Stored data —
┄┄┄┄┄┄
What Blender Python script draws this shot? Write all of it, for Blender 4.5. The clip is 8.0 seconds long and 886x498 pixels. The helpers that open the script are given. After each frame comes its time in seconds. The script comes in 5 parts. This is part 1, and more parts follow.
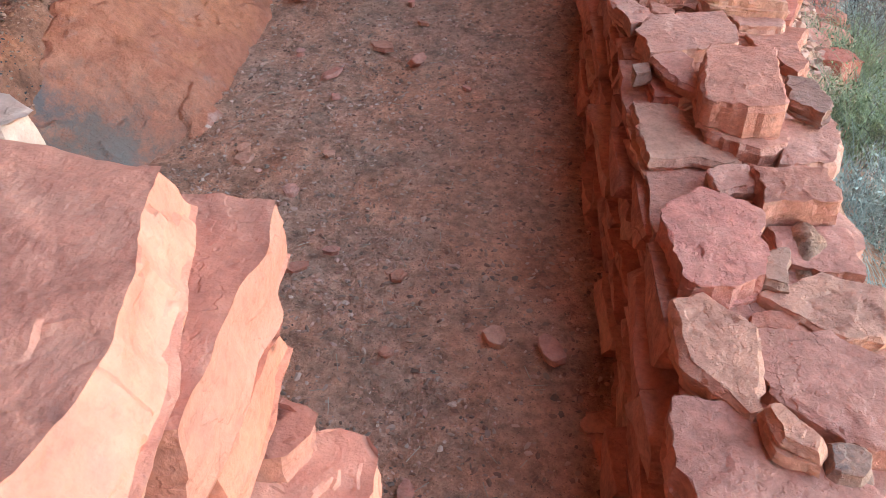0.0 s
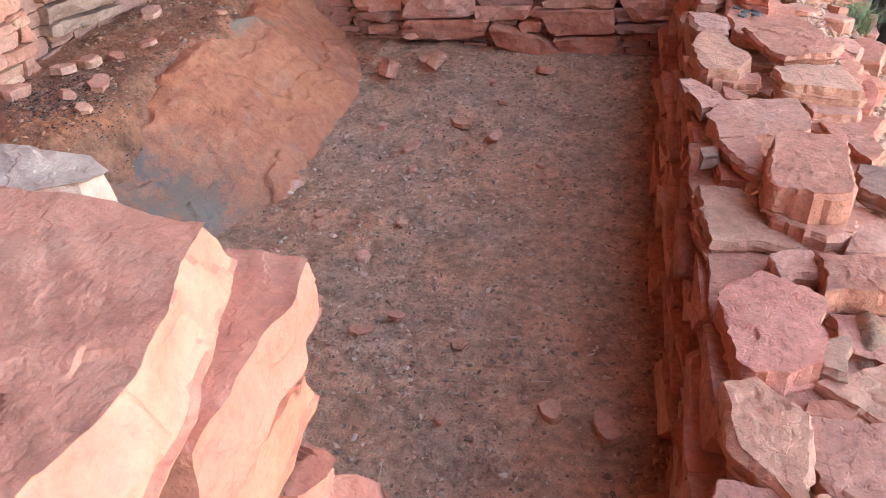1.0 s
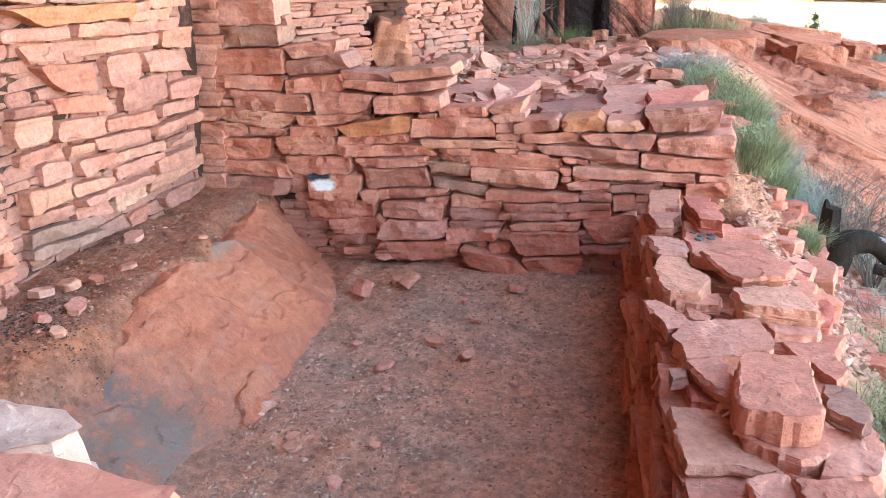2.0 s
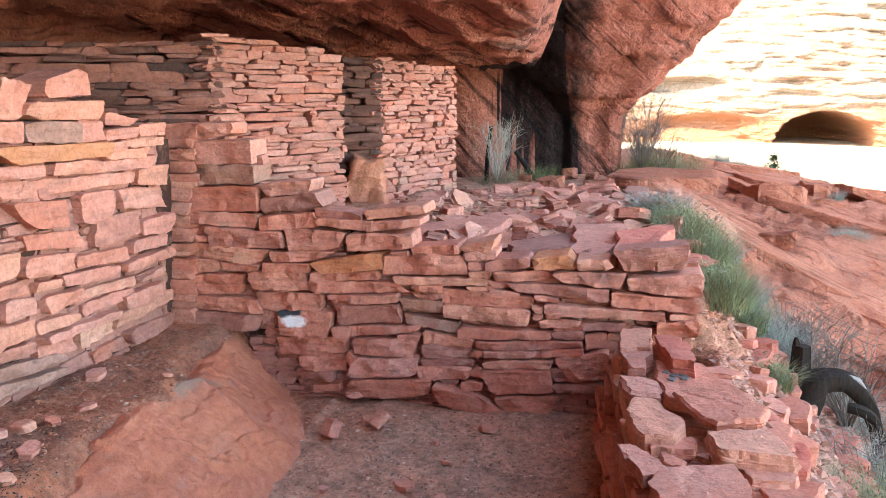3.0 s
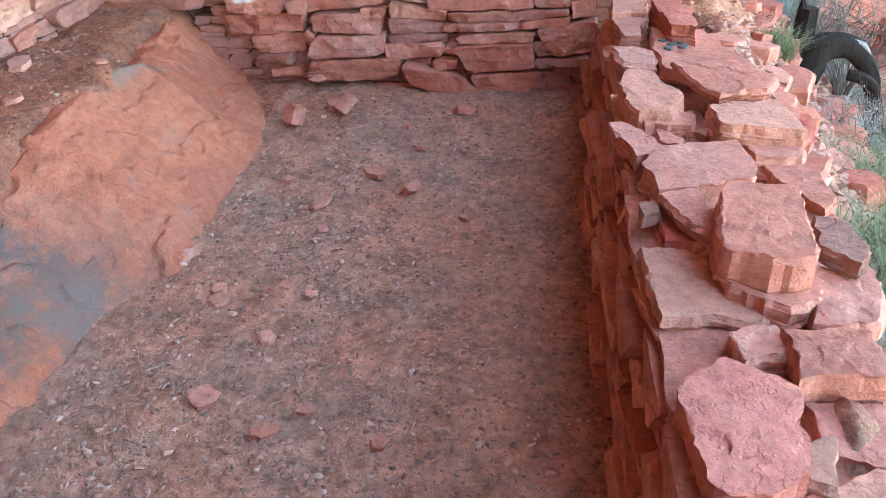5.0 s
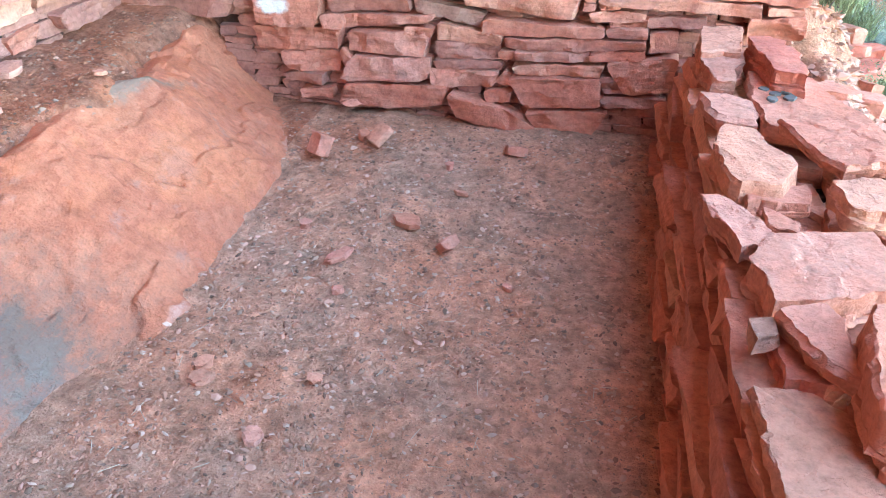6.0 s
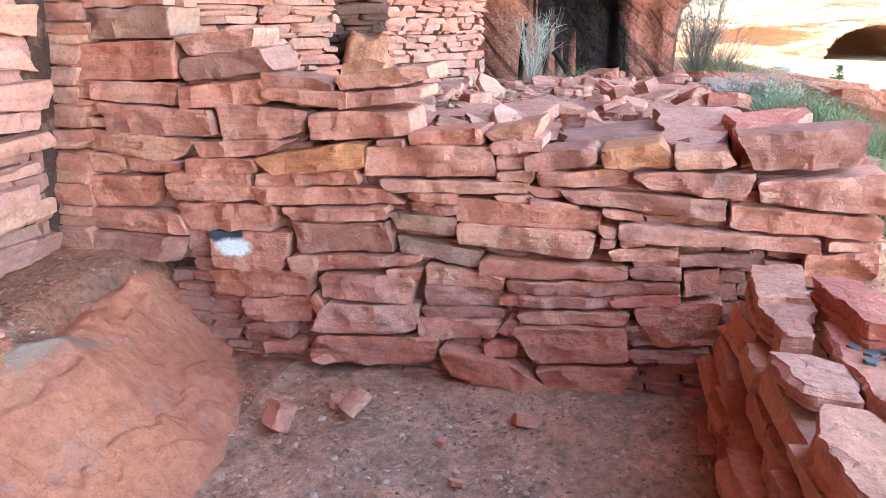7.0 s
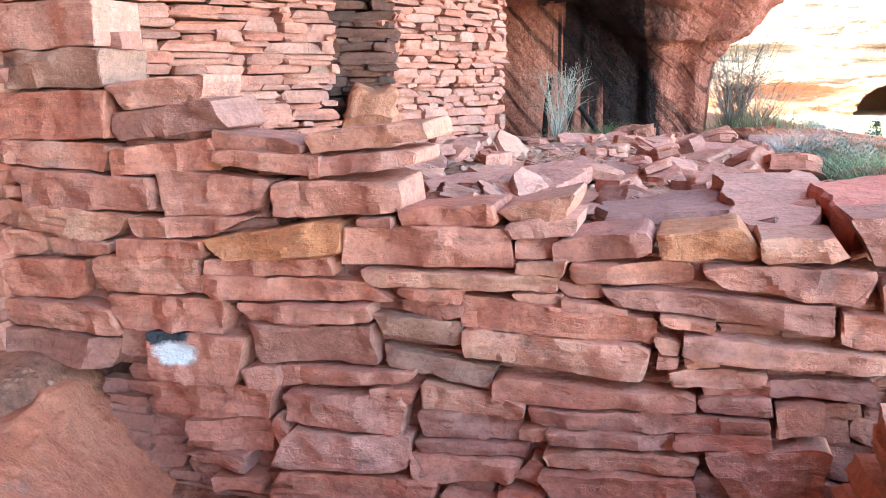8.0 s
┄┄┄┄┄┄
What you will do — Return the full material word for word. Do not include the pictures.

Output of the exercise —
What Blender Python script draws this shot? Write all of it, for Blender 4.5. The clip is 8.0 seconds long and 886x498 pixels. The helpers that open the script are given. After each frame comes its time in seconds. The script comes in 5 parts. This is part 1, and more parts follow.
0.0 s
1.0 s
2.0 s
3.0 s
5.0 s
6.0 s
7.0 s
8.0 s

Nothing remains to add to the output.